Serves 4
Prep Time: 30 mins
Cooking time: 10 mins
A stunning summer dish inspired by Jamie Oliver and Genarro Contaldo’s summer cruising around Southern Italy. The combination of sweet, salty and creamy is just perfect and depending on what you are accompanying it with, you can serve it with or without fresh salad leaves. Either way, incredible with a glass of rosé. The British apricot season is from May to September.
Ingredients
8 Ripe apricots
8 Sprigs of fresh thyme, ideally the flowering kind
Olive oil
2 Tbsp White wine vinegar
Extra virgin olive oil
1 Big pinch of pink peppercorns
½ A red onion
2 Large handfuls of salad leaves, such as escarole, castelfranco, wild rocket
4 Slices of prosciutto
125g Ball of mozzarella cheese
A Handful of fresh basil leaves
1 Lemon
Method
Put a griddle pan on a high heat. Halve and destone the apricots then toss with half the thyme sprigs and 1 tablespoon of olive oil. Place the dressed fruit cut side down on the hot griddle for 6 minutes, or until charred and caramelized, turning halfway.
Meanwhile, pour the vinegar on to the platter with 2 tablespoons of extra virgin olive oil.
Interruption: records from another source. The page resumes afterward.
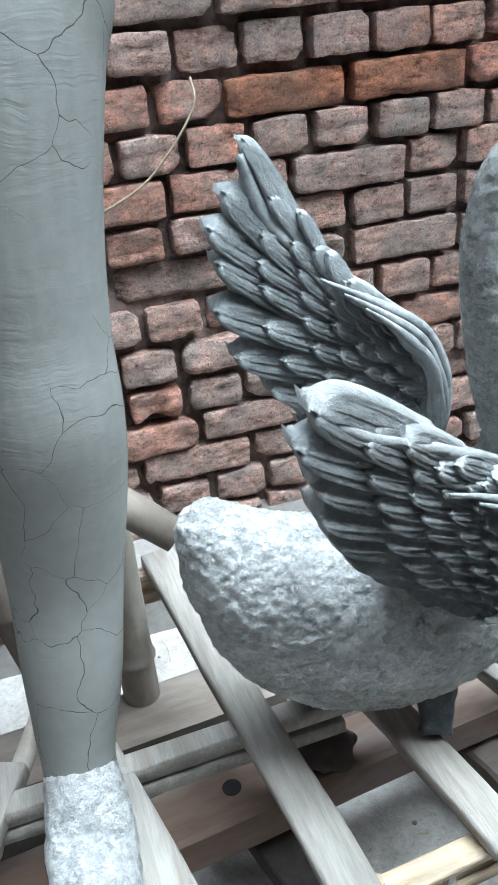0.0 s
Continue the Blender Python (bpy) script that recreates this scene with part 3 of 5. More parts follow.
def head_bm(place, turn):
    """Oval head with almond eyes, slim nose, small full mouth and a hair cap with a rolled edge."""
    bm = bmesh.new()
    zs = (-0.1337, 0.1140)
    NV, NU = 250, 300

    def radius(v):
        if v > 0.02:
            return 0.0850 * max(1e-4, 1 - ((v - 0.02) / 0.0942) ** 2.3) ** 0.435
        return 0.0850 * max(1e-4, 1 - ((0.02 - v) / 0.1540) ** 2.6) ** 0.55

    def dome(x, y, power=0.5):
        return max(0.0, 1 - x * x - y * y) ** power

    def relief(u, v):
        """How far the face stands out at u across, v up."""
        a = abs(u)
        d = 0.0
        # eye hollows under the brow, then the eyeball and its lids
        d -= 0.0036 * math.exp(-((a - 0.030) / 0.026) ** 2 - ((v + 0.010) / 0.016) ** 2)
        du = (a - 0.0365) / 0.0275
        dv = v + 0.0130 - 0.0022 * du
        if abs(du) < 1.12:
            up = 0.0140 * max(0.0, 1 - du * du) ** 0.8
            lo = 0.0105 * max(0.0, 1 - du * du) ** 0.8
            e = dv / (up + 1e-4) if dv > 0 else dv / (lo + 1e-4)
            if abs(du) < 1 and abs(e) < 1:
                d += 0.0055 * (dome(e, du * 0.8) if e > 0 else dome(e, du * 0.8, 0.8))
            fade = max(0.0, 1.12 - abs(du)) ** 0.5
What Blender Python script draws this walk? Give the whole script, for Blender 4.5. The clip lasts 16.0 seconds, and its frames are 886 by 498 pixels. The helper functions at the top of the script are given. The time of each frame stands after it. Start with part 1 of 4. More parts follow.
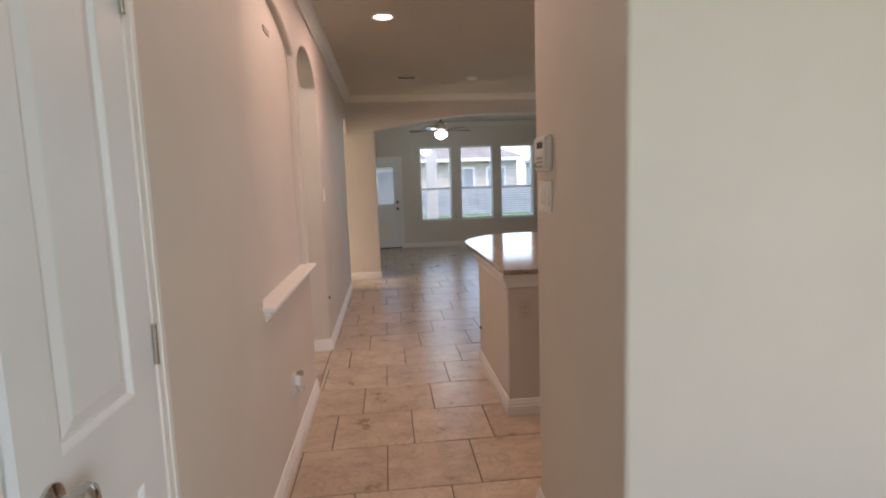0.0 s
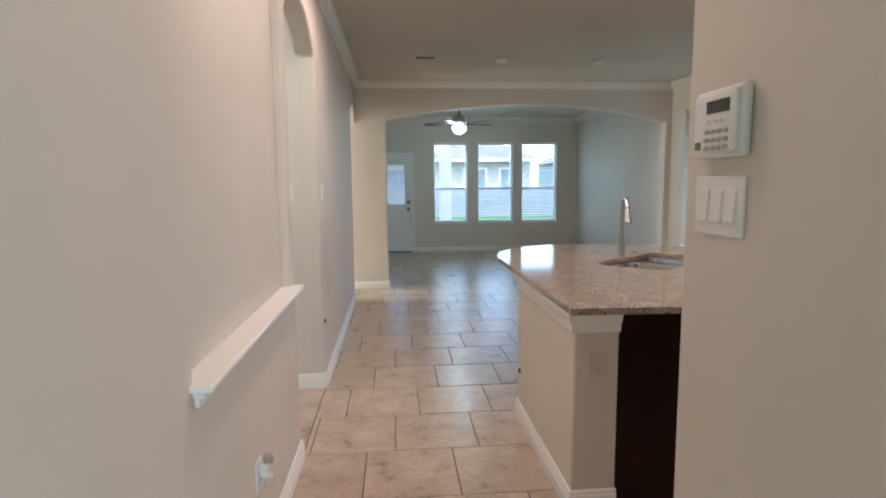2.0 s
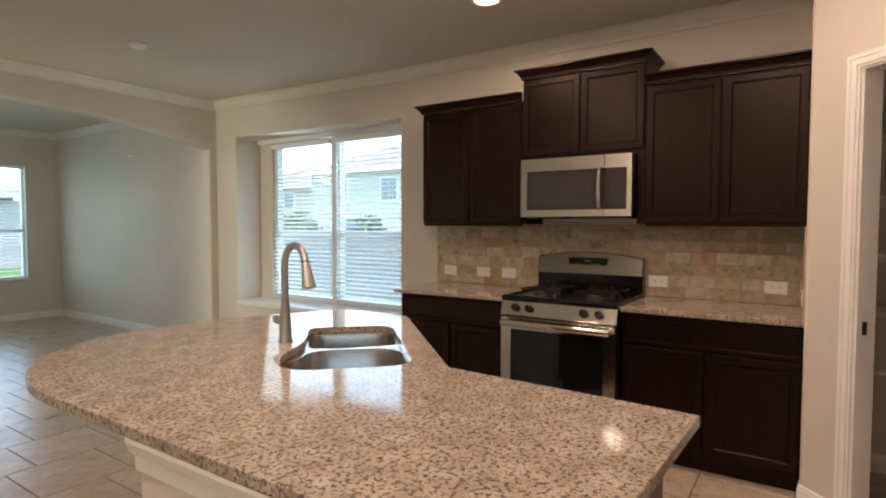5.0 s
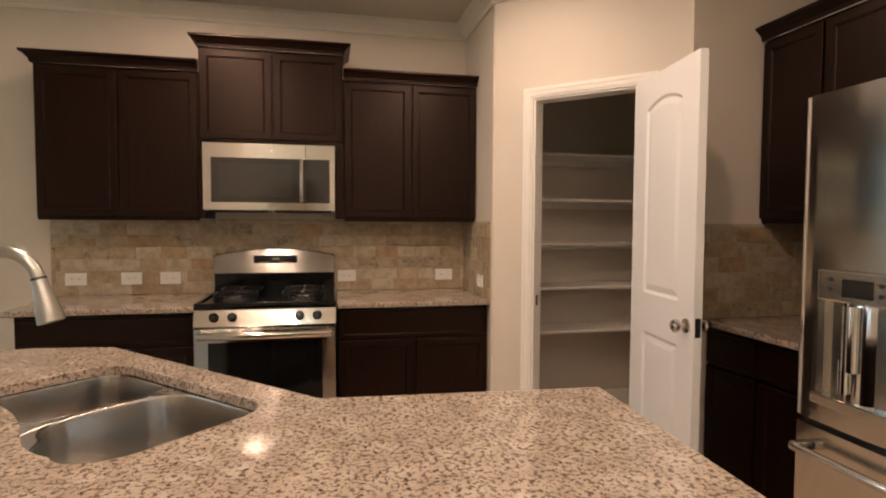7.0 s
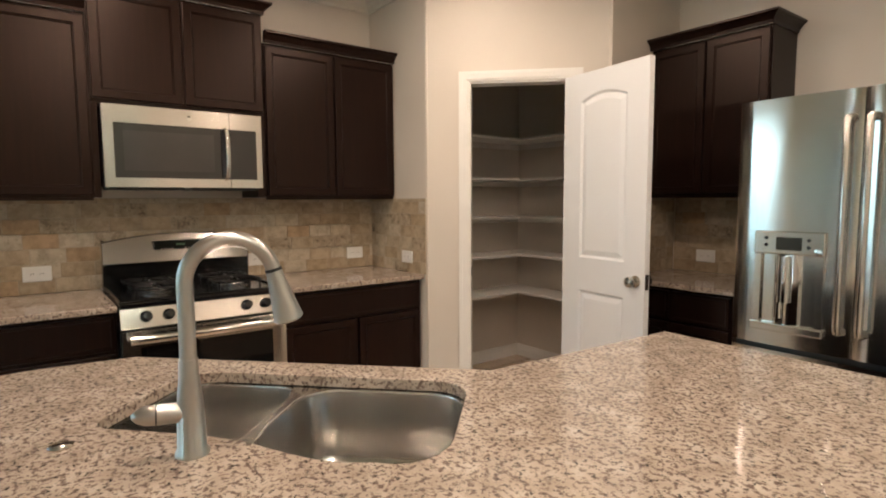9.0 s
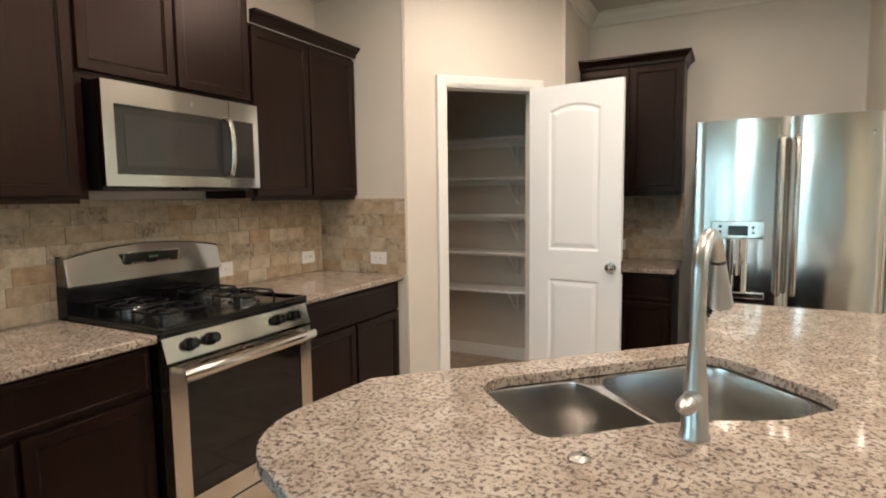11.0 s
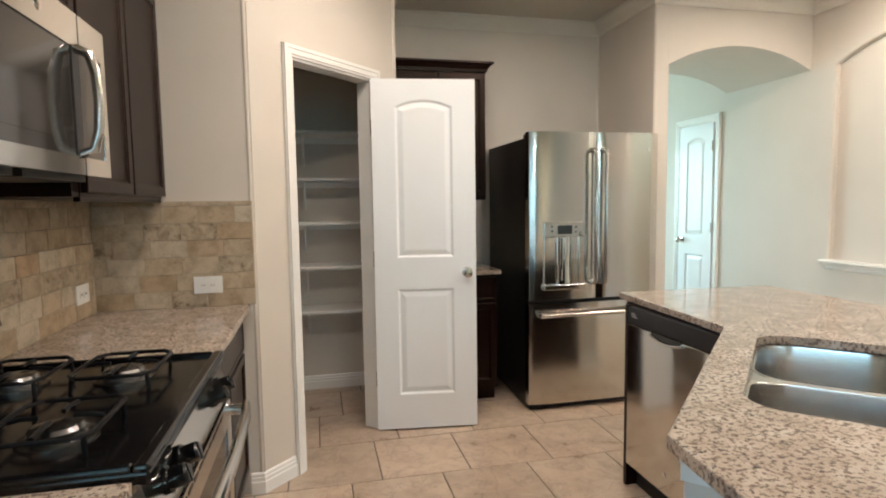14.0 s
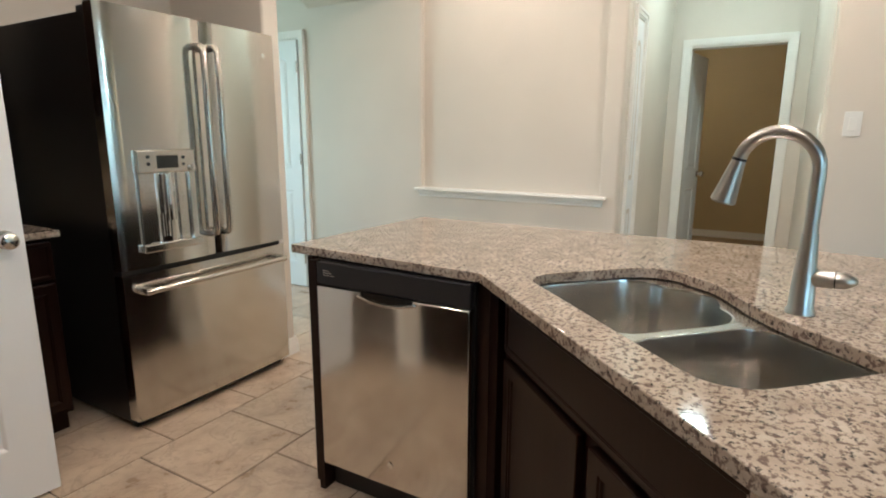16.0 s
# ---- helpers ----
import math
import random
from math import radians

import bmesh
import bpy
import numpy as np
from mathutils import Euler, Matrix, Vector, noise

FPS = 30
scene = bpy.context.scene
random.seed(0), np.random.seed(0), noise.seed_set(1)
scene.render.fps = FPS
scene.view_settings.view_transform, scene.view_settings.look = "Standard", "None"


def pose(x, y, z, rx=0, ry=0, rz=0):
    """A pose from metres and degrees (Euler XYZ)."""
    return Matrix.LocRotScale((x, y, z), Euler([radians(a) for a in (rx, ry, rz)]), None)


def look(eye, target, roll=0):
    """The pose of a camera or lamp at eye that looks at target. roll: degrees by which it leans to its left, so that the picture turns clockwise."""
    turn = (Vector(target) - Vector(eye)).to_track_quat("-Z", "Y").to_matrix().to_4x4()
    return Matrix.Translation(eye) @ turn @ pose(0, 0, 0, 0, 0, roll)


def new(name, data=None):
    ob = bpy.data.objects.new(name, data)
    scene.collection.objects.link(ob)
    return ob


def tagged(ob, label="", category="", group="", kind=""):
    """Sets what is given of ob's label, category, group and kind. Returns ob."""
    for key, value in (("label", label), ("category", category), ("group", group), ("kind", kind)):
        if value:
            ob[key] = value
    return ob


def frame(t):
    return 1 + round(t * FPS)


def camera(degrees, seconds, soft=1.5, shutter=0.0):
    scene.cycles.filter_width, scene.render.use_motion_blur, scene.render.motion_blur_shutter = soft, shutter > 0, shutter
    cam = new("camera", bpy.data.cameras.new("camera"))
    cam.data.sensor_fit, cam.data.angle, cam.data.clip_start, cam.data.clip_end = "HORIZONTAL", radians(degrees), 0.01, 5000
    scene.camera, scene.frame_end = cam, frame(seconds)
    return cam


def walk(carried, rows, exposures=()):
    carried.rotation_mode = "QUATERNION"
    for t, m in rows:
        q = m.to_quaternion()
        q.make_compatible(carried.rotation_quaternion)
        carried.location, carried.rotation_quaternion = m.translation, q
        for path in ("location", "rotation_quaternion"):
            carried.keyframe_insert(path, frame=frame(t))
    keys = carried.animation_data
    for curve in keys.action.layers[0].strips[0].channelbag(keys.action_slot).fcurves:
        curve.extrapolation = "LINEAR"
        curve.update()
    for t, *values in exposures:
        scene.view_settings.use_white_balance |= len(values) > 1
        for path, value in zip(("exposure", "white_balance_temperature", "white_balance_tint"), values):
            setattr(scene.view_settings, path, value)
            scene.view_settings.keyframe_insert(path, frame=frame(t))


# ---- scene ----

Crush and crumble the pink peppercorns over the platter, then peel, very finely slice and sprinkle over the onion, giving it a little mix in the dressing to lightly pickle it.
Pick through your salad leaves, tearing or slicing the larger ones. Add to the platter and gently toss together, then season to perfection.
Tear the prosciutto and drape it over in waves.
Gently tear open the mozzarella, season with sea salt, black pepper, a fine grating of lemon zest and a few drips of extra virgin olive oil, then tear over the salad. Place your grilled apricots in and around the salad, sprinkling over any crispy thyme leaves and the remaining leaves and flowers.
Drizzle with a tiny bit more extra virgin olive oil, then serve.